PHOENIX - State senators gave final approval Wednesday to legislation supporters say enhance religious freedom while foes contend it will let people use their beliefs as an excuse to discriminate.

The bill expands the situations under which someone can sue for claims their beliefs are infringed.

Senators also agreed to exempt some vacant land held by churches from property taxes.

And they agreed to let church-run schools and child-care centers refuse to provide unemployment benefits to their employees.

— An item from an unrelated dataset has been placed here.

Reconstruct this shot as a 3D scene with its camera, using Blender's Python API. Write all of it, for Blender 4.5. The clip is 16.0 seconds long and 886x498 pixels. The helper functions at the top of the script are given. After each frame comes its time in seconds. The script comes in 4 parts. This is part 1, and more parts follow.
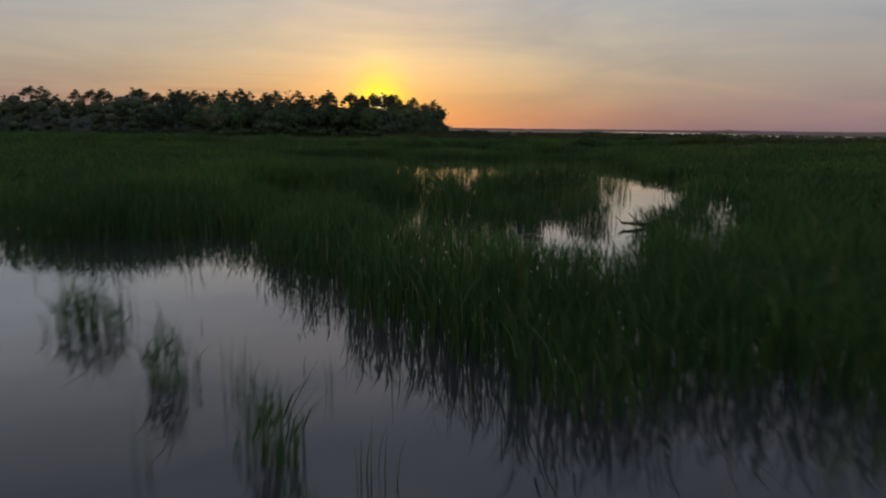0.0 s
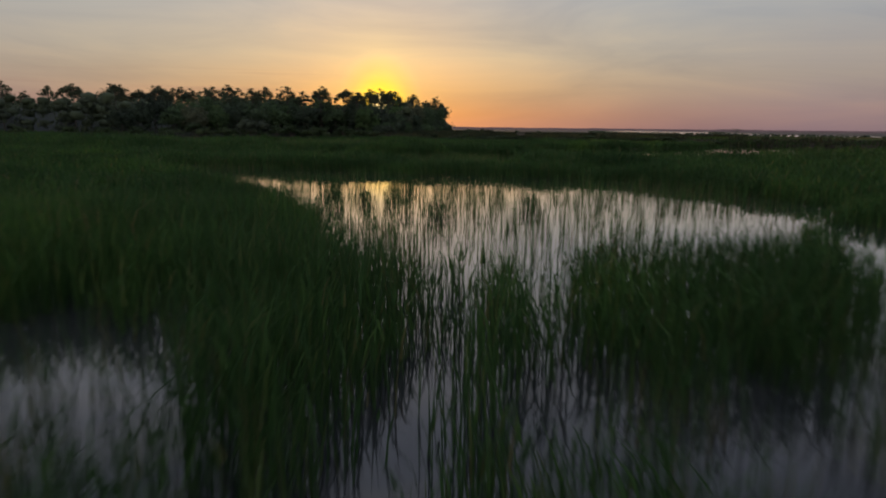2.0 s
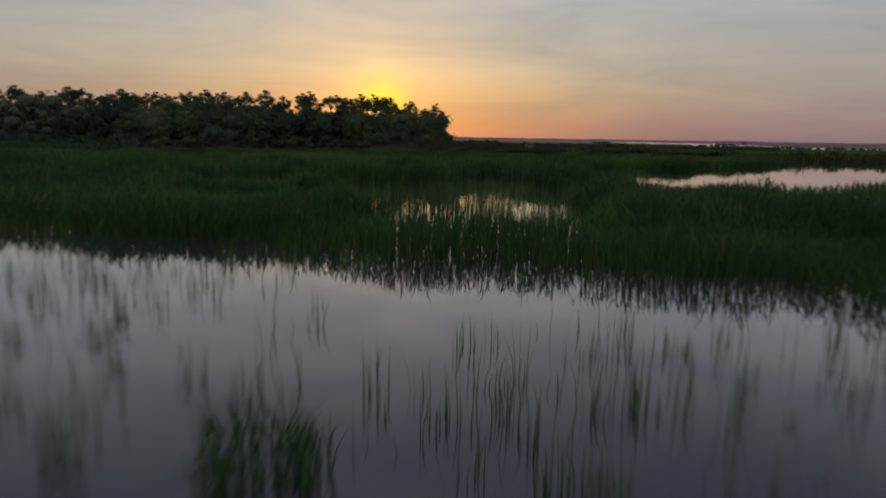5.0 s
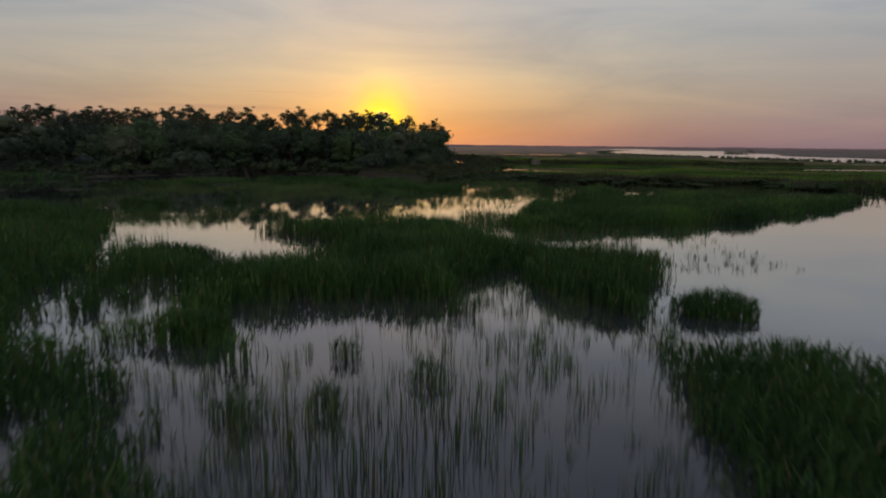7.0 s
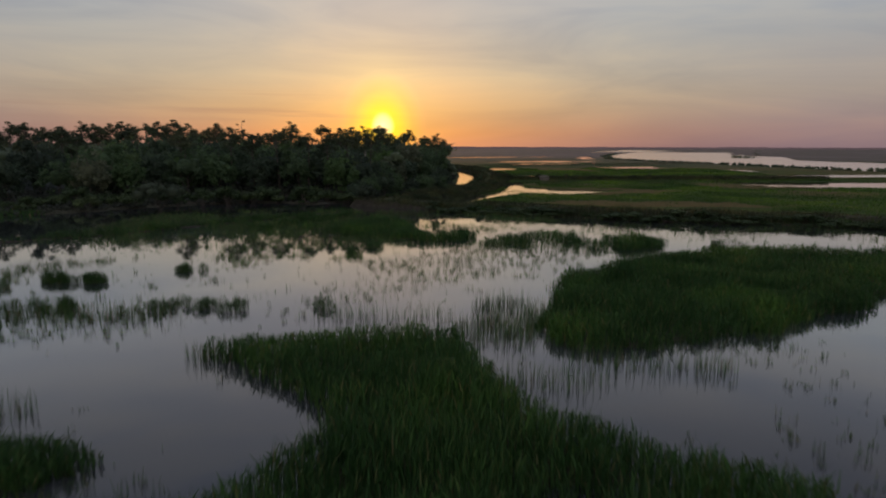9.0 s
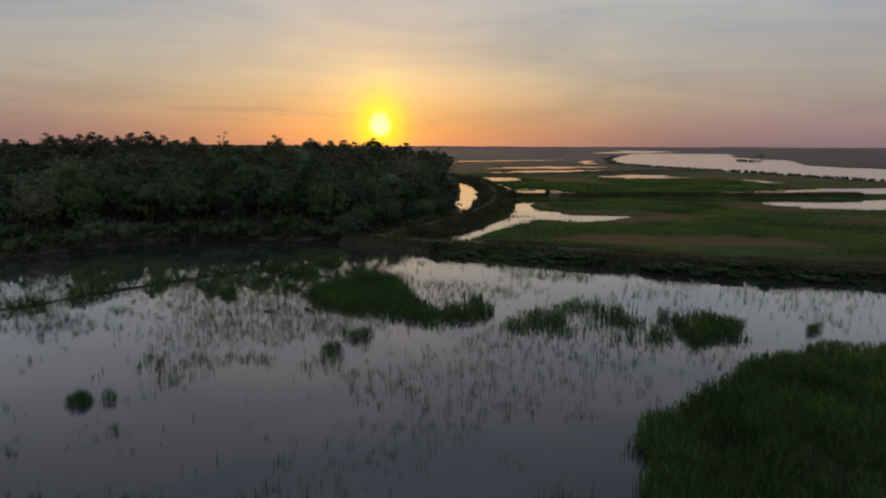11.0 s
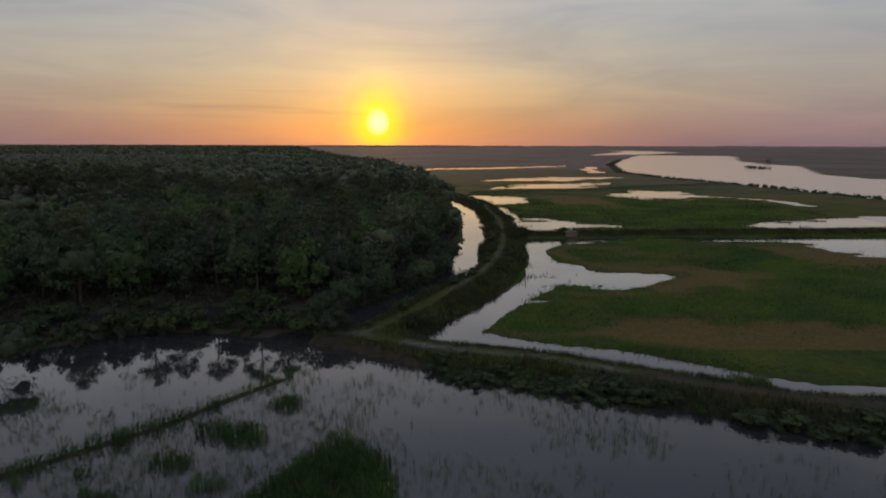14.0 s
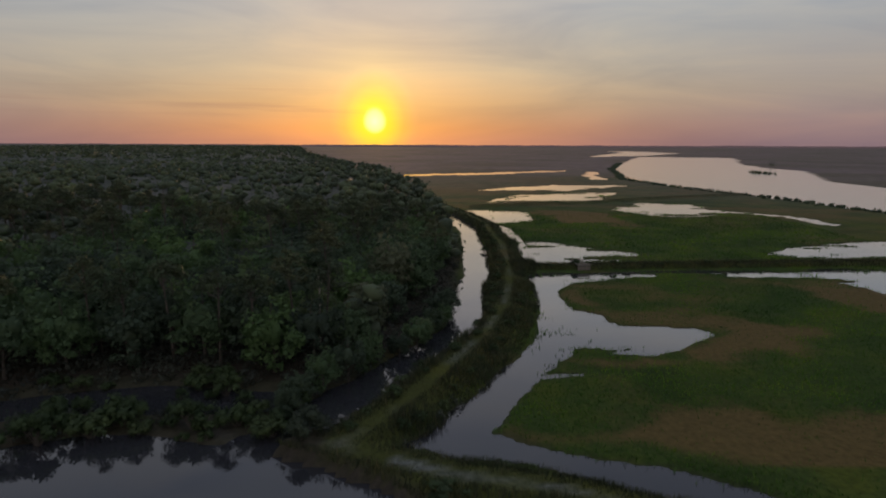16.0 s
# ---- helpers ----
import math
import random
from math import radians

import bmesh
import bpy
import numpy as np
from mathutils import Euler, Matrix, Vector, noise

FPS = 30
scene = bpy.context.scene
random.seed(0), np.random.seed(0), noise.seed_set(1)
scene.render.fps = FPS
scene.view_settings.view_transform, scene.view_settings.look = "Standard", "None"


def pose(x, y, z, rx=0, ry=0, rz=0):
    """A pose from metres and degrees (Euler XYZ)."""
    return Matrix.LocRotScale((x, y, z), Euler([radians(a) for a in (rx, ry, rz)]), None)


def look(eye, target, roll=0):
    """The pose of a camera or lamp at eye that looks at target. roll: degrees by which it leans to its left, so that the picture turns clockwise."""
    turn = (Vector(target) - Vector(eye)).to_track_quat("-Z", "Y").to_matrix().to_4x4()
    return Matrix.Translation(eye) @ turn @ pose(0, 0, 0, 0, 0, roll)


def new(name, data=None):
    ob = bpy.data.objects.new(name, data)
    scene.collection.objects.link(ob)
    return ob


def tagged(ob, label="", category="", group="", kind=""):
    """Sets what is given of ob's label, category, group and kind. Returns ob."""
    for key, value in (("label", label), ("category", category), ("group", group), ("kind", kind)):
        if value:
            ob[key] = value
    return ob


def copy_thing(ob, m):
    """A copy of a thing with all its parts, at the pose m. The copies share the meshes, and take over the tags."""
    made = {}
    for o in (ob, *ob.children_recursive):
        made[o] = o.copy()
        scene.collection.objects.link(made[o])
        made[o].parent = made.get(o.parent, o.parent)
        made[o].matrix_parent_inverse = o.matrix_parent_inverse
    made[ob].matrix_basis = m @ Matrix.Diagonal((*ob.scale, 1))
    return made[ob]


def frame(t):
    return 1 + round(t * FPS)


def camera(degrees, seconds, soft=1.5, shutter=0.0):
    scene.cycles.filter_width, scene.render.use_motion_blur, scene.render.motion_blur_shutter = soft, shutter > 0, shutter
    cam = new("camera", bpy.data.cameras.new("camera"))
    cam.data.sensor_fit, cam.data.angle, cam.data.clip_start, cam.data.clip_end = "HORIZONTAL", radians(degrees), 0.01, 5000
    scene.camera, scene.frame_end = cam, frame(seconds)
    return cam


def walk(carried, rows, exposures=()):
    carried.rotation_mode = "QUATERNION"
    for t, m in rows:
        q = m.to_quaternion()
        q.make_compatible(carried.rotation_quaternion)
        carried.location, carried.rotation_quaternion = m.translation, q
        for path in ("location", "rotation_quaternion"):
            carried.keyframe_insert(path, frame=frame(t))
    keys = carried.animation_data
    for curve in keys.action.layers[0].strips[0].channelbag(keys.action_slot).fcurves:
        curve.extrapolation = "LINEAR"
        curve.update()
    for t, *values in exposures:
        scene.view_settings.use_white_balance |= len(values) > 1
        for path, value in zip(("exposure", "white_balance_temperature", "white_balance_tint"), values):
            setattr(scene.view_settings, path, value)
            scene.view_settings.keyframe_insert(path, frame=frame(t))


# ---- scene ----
cam = camera(73.0, 16.0, soft=2.0, shutter=0.5)

PATH = [
    (0, (1.6, -7.202, 3.368), (1.544, -5.241, 2.975), 0.6),
    (1, (0.887, 2.946, 3.524), (0.832, 4.906, 3.13), 0.8),
    (2, (0.278, 13.259, 3.472), (0.219, 15.219, 3.076), 0.6),
    (3, (-0.418, 22.392, 3.423), (-0.473, 24.353, 3.033), 0.8),
    (4.2, (-1.078, 33.174, 3.405), (-1.131, 35.137, 3.029), 0.9),
    (6.3, (-0.632, 53.994, 5.511), (-0.698, 55.962, 5.165), 0.8),
    (7, (-1.048, 60.055, 7.387), (-1.112, 62.024, 7.046), 0.6),
    (7.6, (-1.409, 64.927, 9.008), (-1.476, 66.897, 8.667), 0.6),
    (8, (-1.669, 67.927, 9.956), (-1.734, 69.897, 9.619), 0.6),
    (9.2, (-2.196, 77.891, 13.124), (-2.265, 79.861, 12.787), 0.1),
    (11.3, (-4.226, 99.412, 18.641), (-4.285, 101.382, 18.3), 0.2),
    (12, (-4.564, 106.335, 20.81), (-4.623, 108.305, 20.468), 0.1),
    (13, (-5.231, 115.437, 24.069), (-5.286, 117.406, 23.725), 0.2),
    (14.5, (-5.918, 129.591, 29.385), (-5.969, 131.56, 29.036), 0.1),
    (16, (-6.671, 143.965, 34.128), (-6.714, 145.934, 33.776), 0.2),
]
walk(cam, [(t, look(eye, target, roll)) for t, eye, target, roll in PATH])

# ---- world and sun ----
SUN_DIR = Vector((-0.133, 0.99, 0.0315)).normalized()
world = bpy.data.worlds.new("sunset_sky")
scene.world = world
world.use_nodes = True
wn, wl = world.node_tree.nodes, world.node_tree.links
wn.clear()


def wmath(op, a, b=None, c=None, clamp=False):
    n = wn.new("ShaderNodeMath")
    n.operation, n.use_clamp = op, clamp
    for i, v in enumerate((a, b, c)):
        if v is None:
            continue
        if isinstance(v, (int, float)):
            n.inputs[i].default_value = v
        else:
            wl.new(v, n.inputs[i])
    return n.outputs[0]


def wramp(fac, stops, mode="LINEAR"):
    n = wn.new("ShaderNodeValToRGB")
    n.color_ramp.interpolation = mode
    el = n.color_ramp.elements
    while len(el) < len(stops):
        el.new(0.5)
    for e, (p, c) in zip(el, stops):
        e.position, e.color = p, (*c, 1)
    wl.new(fac, n.inputs[0])
    return n.outputs[0]


def wmix(fac, a, b, blend="MIX"):
    n = wn.new("ShaderNodeMix")
    n.data_type, n.blend_type, n.clamp_result = "RGBA", blend, False
    if isinstance(fac, (int, float)):
        n.inputs[0].default_value = fac
    else:
        wl.new(fac, n.inputs[0])
    for i, v in ((6, a), (7, b)):
        if isinstance(v, tuple):
            n.inputs[i].default_value = (*v, 1)
        else:
            wl.new(v, n.inputs[i])
    return n.outputs[2]


wco = wn.new("ShaderNodeTexCoord")
wsep = wn.new("ShaderNodeSeparateXYZ")
wl.new(wco.outputs["Generated"], wsep.inputs[0])
dx, dy, dz = wsep.outputs
up = wmath("MAXIMUM", dz, 0.0)
# the sunset side and the side turned away from it, by height above the horizon
toward = wramp(up, [(0.0, (0.40, 0.190, 0.125)), (0.022, (0.455, 0.222, 0.105)), (0.06, (0.515, 0.340, 0.165)), (0.11, (0.53, 0.445, 0.295)),
                    (0.19, (0.452, 0.440, 0.398)), (0.28, (0.435, 0.440, 0.465)), (0.5, (0.290, 0.315, 0.380)), (1.0, (0.42, 0.475, 0.60))])
away = wramp(up, [(0.0, (0.215, 0.153, 0.178)), (0.03, (0.265, 0.192, 0.205)), (0.08, (0.345, 0.287, 0.255)), (0.16, (0.325, 0.328, 0.342)),
                  (0.24, (0.335, 0.370, 0.425)), (0.3, (0.345, 0.357, 0.395)), (0.42, (0.195, 0.208, 0.255)), (0.55, (0.168, 0.188, 0.244)), (1.0, (0.42, 0.475, 0.60))])
sx = wmath("SUBTRACT", dx, SUN_DIR.x)
sz = wmath("SUBTRACT", dz, SUN_DIR.z)
ahead = wmath("GREATER_THAN", dy, 0.0)
sidew = wmath("ABSOLUTE", sx)
far_side = wmath("MAXIMUM", wmath("MULTIPLY", sidew, 1.6, clamp=True), wmath("SUBTRACT", 1.0, ahead))
sky = wmix(far_side, toward, away)
# the unseen sky opposite the sunset, made lighter and pink to brighten growth facing south
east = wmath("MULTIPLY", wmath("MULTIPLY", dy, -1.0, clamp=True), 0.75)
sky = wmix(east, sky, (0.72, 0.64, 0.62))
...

The most far-reaching of these three bills, all of which now go to Gov. Jan Brewer, could be the expansion of the state's existing Religious Freedom Restoration Act. Current law permits an individual to sue the government if he believes that a law, rule or regulation interferes with his right to practice his religion. It is then up to a court to decide if there was some infringement and, if so, whether it was legally justified.

SB 1178 would permit people to use the state law as a shield in disputes with others.

Josh Kredit, legislative counsel to the Center for Arizona Policy, said a case in New Mexico, which has a similar law, shows why a change is needed.

There, a professional photographer was sued under the anti-discrimination provision in state law for refusing to photograph the commitment ceremony of a same-sex couple.

SB 1178 would permit someone in a similar situation to use the Arizona law to justify in court his refusal to do something as a violation of religious beliefs.